I find that a day seldom passes:

Where my contentedness is not rudely interrupted by some form of contention

Where the counsel of prophets has been ignored and people refuse to disagree without being disagreeable

Where different opinions on political principles seems to give license to spew forth personal character offenses upon others rather than seeking for a common ground to stand upon

Where religious differences determine the value or lack thereof of a person’s words and life

Where differences of pigmentation are referred to negatively rather than the beauty which comes from variety

Where differences of life styles and physical characteristics are spoken of in biblical terms, reserved in former times for lepers, forever broadening the gap between neighbors, rather than following the counsel of prophets that we are to be continually seeking for inclusion


I have lost the reference, but I know it can be found in the Teachings of the Prophet Joseph Smith: “It grieves us that there is no fuller fellowship; if one member suffers we all feel it; by union of feeling we obtain power with God.”

When I was in High School in Garden Grove, California, the dominant clique was white. I use the word dominant, but there were definite schisms within the dominant group. There were rich kids, popular kids, middle class kids, poor kids, hoods and sissies, who all fell under the umbrella of the dominant white group. Members of our small Mormon kids group at times were included in one of the other white sub groups and at other times were excluded. However, we in no way suffered the damnation of exclusion which the Latino and Asian students had to endure.

There was a time when one of my best friends was a brilliant Asian young man. Occasionally, I would be with him when some ugly epithet spewed from the mouth of one of the dominant group. The irony was that his family was the largest land owner in the area served by Garden Grove Union High School and probably much wealthier than any of those who prided themselves as being in the rich kids sub group of the dominant white group.
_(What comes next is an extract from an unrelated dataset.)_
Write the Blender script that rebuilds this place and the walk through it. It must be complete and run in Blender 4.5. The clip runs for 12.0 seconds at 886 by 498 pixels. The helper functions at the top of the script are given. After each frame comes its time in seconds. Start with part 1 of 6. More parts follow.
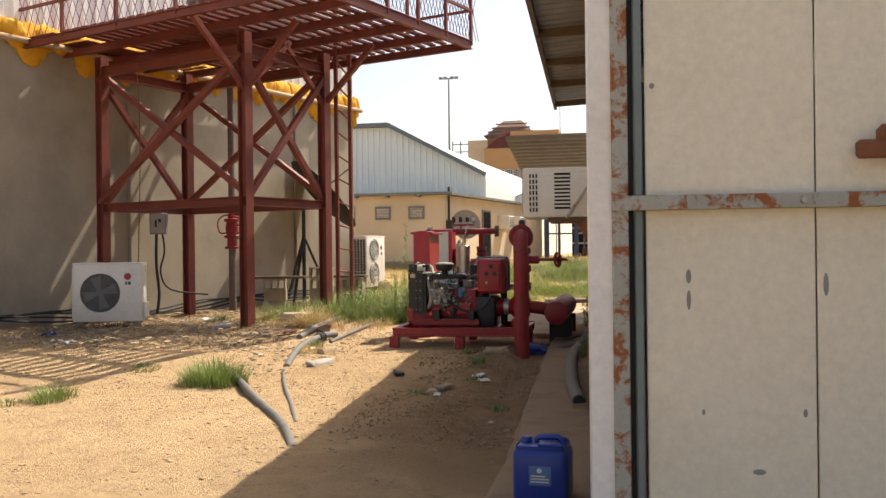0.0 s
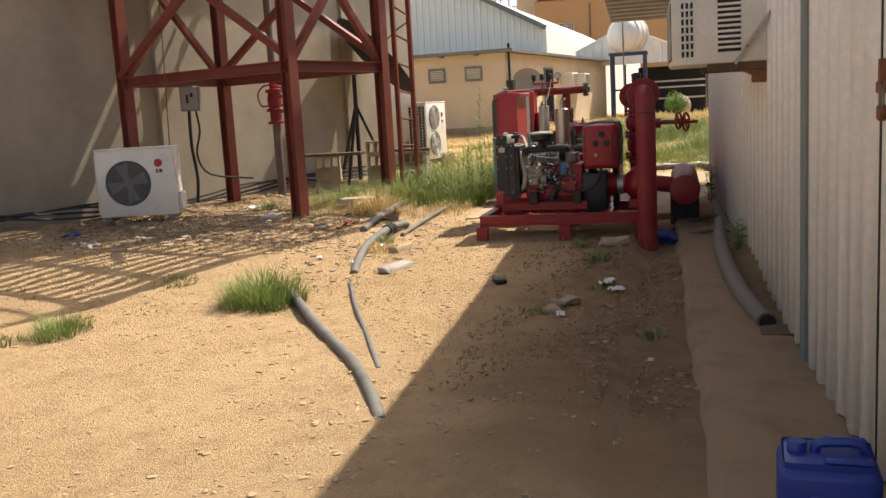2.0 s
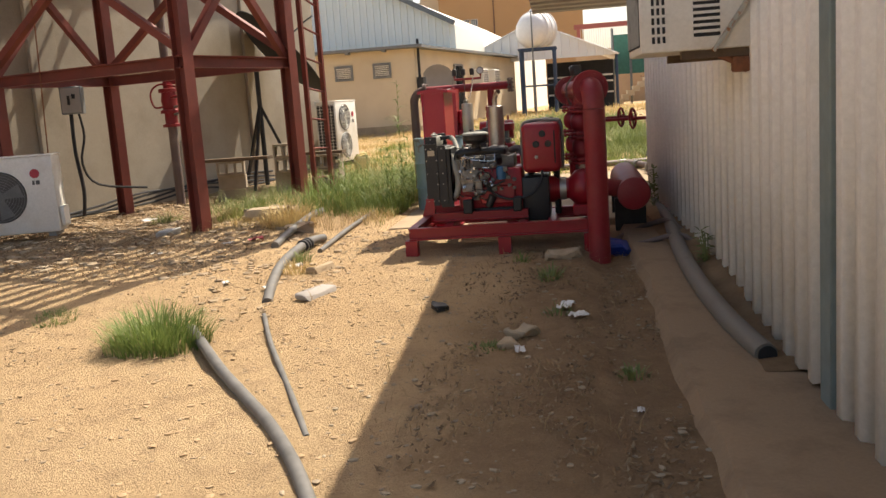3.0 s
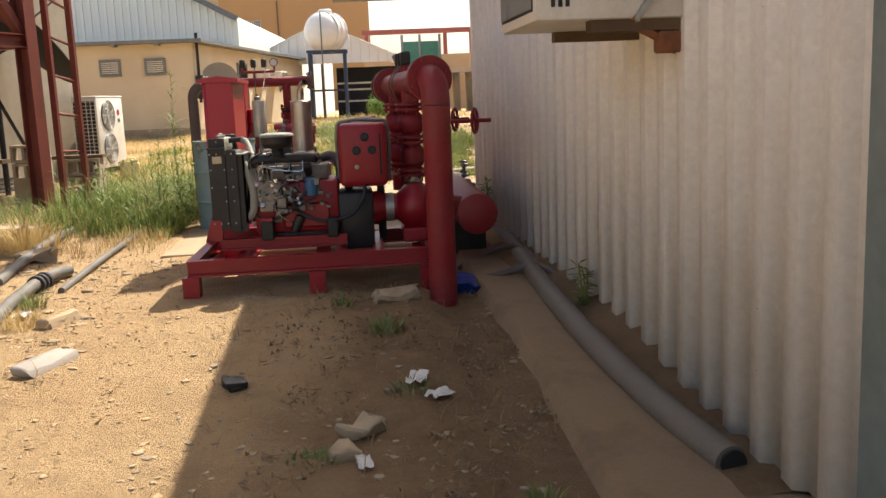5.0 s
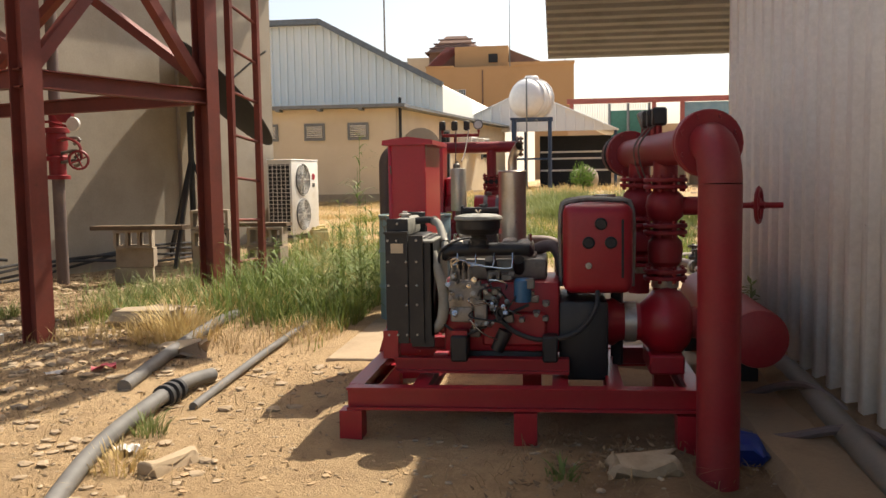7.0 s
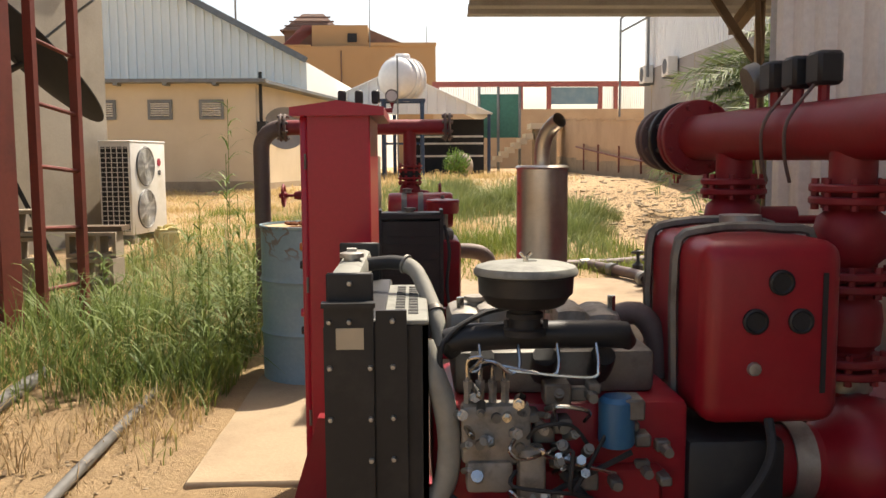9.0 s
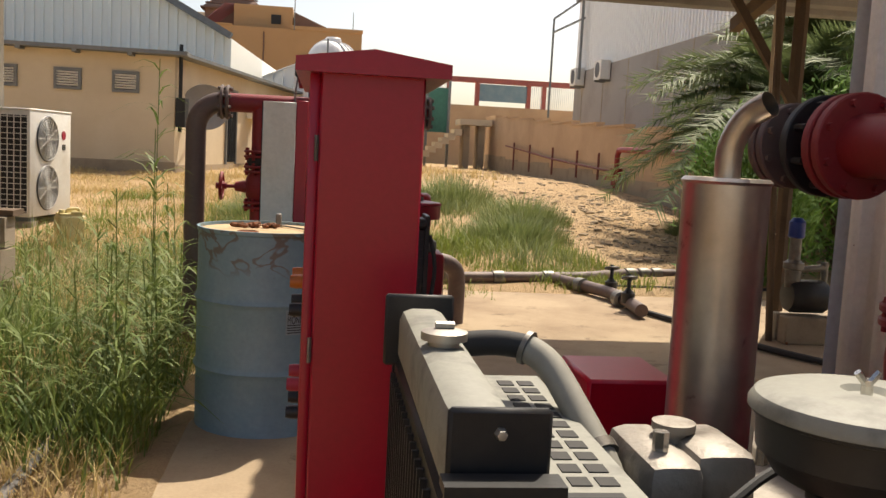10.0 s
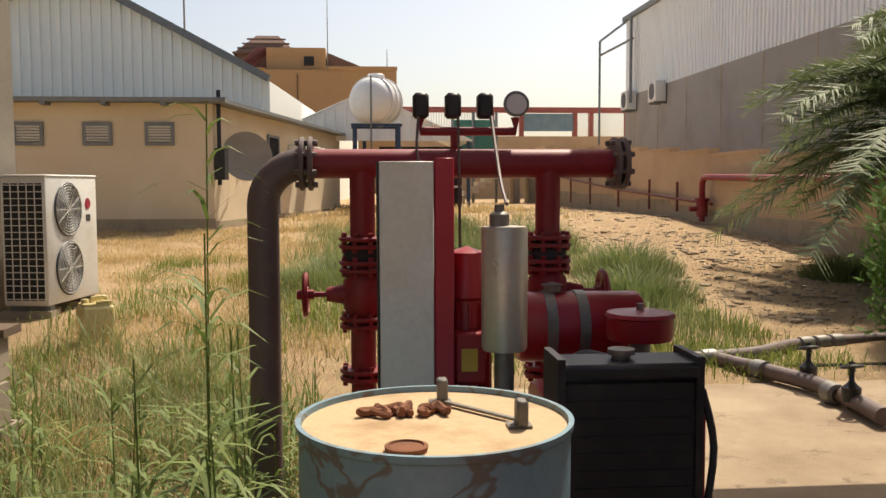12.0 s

There were several times during my four years of high school when war was declared in the parking lot adjacent to the school. In those days there was always room in the parking lot for war, because there were few students who had a car or who were able to drive their parent’s car to school. Anyway, the participants on one side of the war varied from hoods, to jocks, to etc., but the participants on the other side of the war were always the Latino group. The lopsidedness of the participants made it so that the relatively small group of Latinos who were part of the Argonauts in those days eventually had to band together as they went from class to class and to and from school.

I tell you this sad tale of my high school years, so that you will understand two things. First, I never once went out of my way to befriend or even say anything nice about anyone in the Latino group and, second, I wondered about the inspiration connected with my call to serve in the Northern Mexico Mission when I was 19.

I am sure that it is because of the time I spent as a young man and the time Kathleen and I were privileged to serve in Colombia as not so young people that my prejudices have evolved to be so strong when it comes to the universal brotherhood and sisterhood of the inhabitants of this small sphere.

I am grateful that I daily understand and appreciate more the words of the well-traveled Will Rogers when he said ‘he never met a man he didn’t like.’